Data extract =
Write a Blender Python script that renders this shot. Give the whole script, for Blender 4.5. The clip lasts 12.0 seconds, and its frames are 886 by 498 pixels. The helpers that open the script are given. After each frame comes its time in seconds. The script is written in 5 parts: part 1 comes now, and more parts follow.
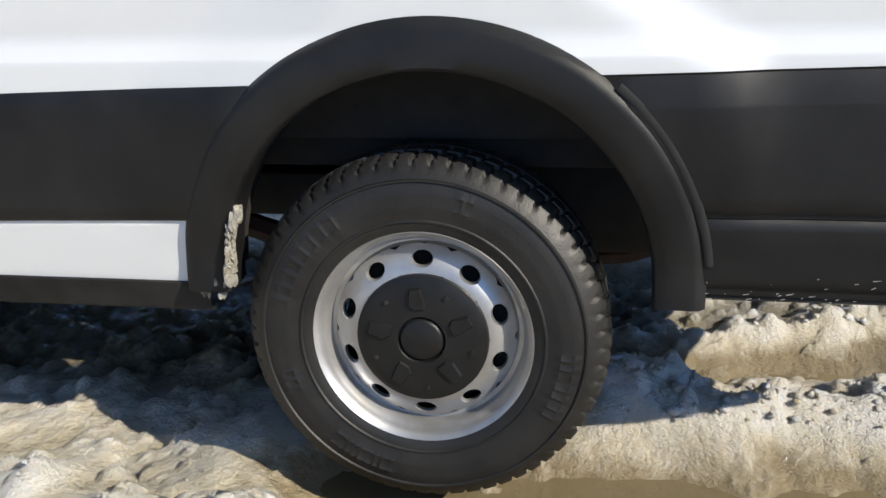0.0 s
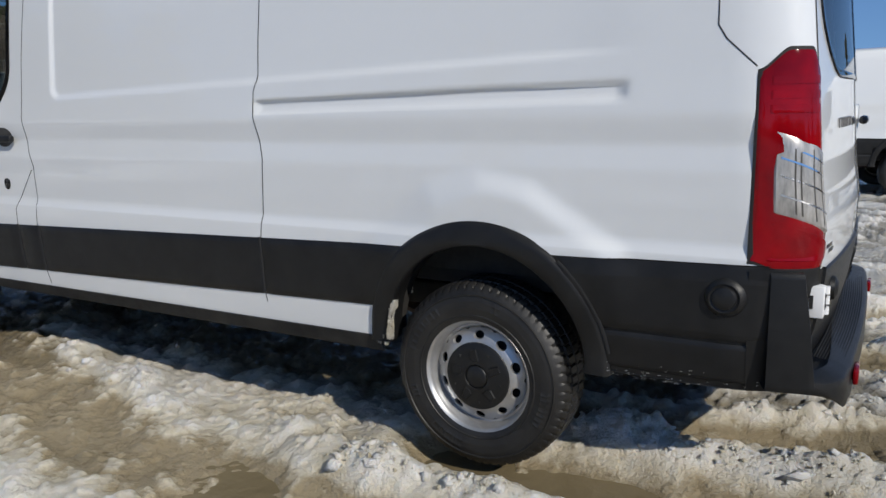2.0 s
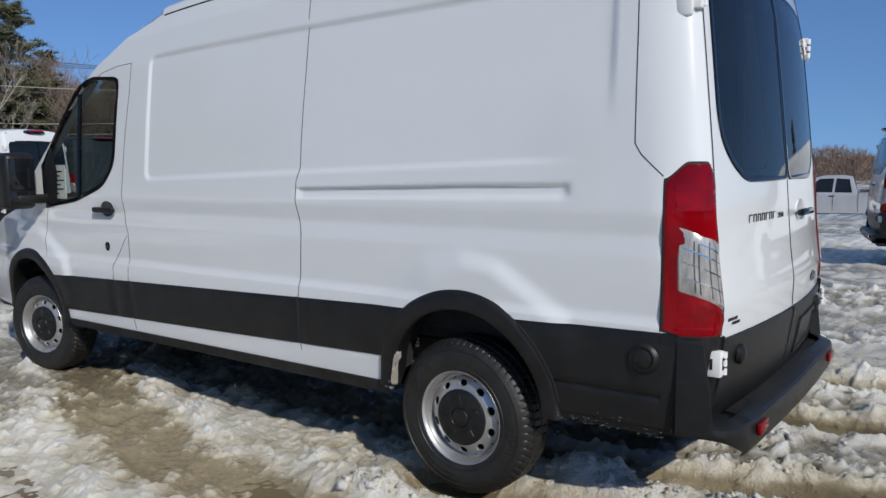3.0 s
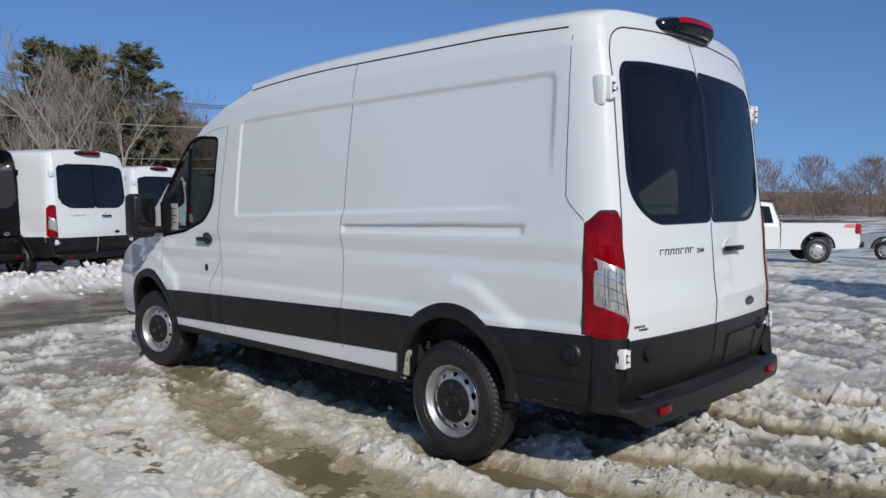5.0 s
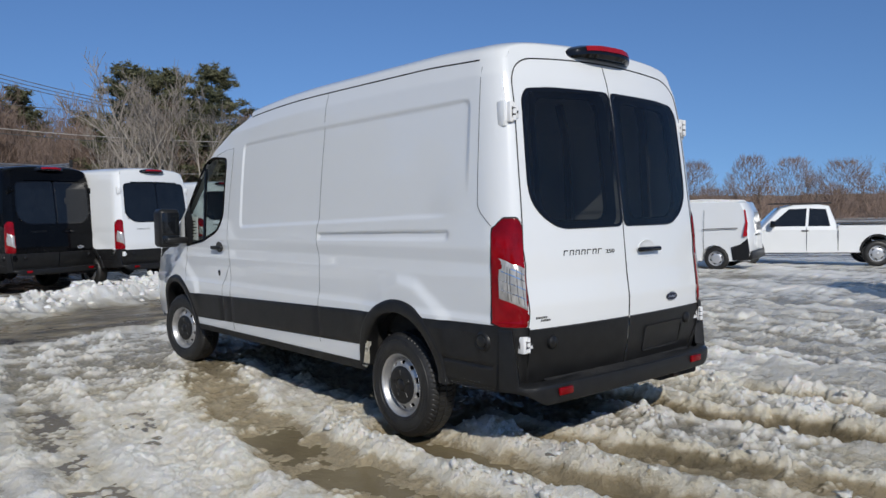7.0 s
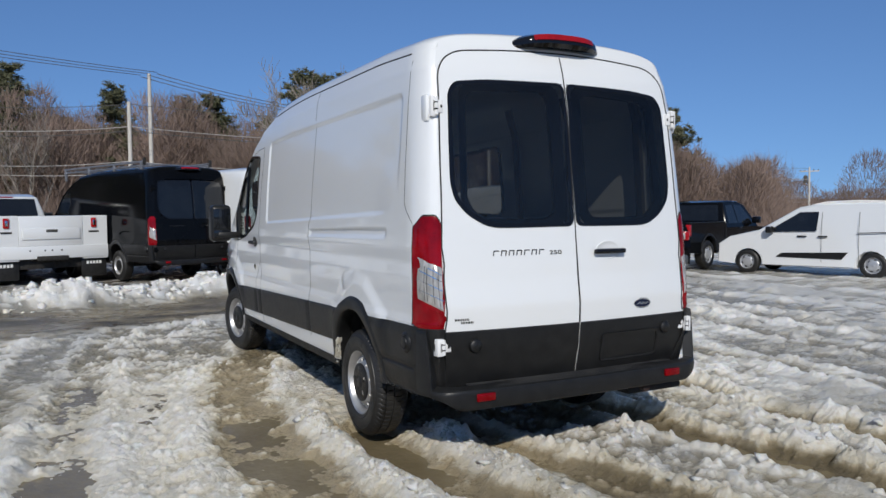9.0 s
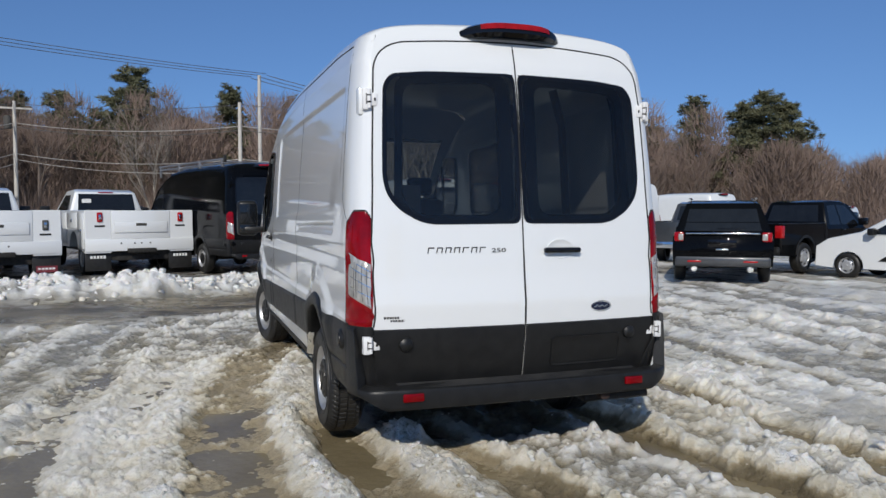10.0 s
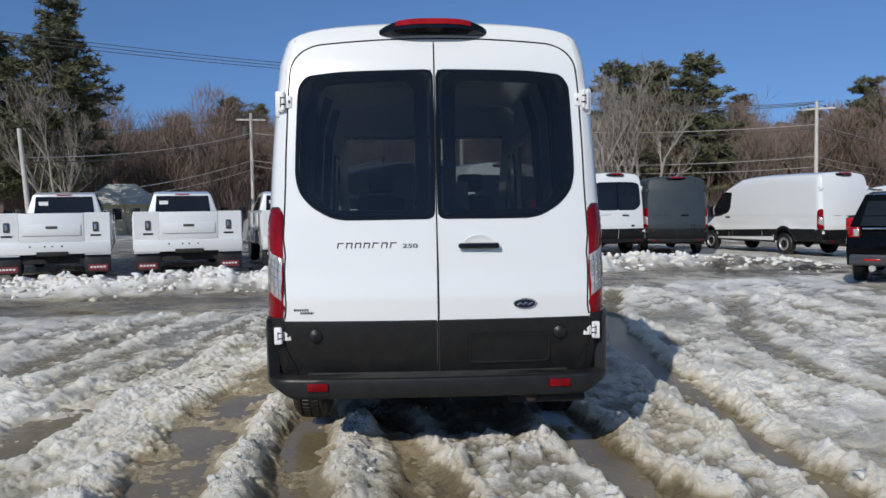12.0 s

Problem to solve = Write the lines above out again exactly, without any of their pictures.

Result of the task =
Write a Blender Python script that renders this shot. Give the whole script, for Blender 4.5. The clip lasts 12.0 seconds, and its frames are 886 by 498 pixels. The helpers that open the script are given. After each frame comes its time in seconds. The script is written in 5 parts: part 1 comes now, and more parts follow.
0.0 s
2.0 s
3.0 s
5.0 s
7.0 s
9.0 s
10.0 s
12.0 s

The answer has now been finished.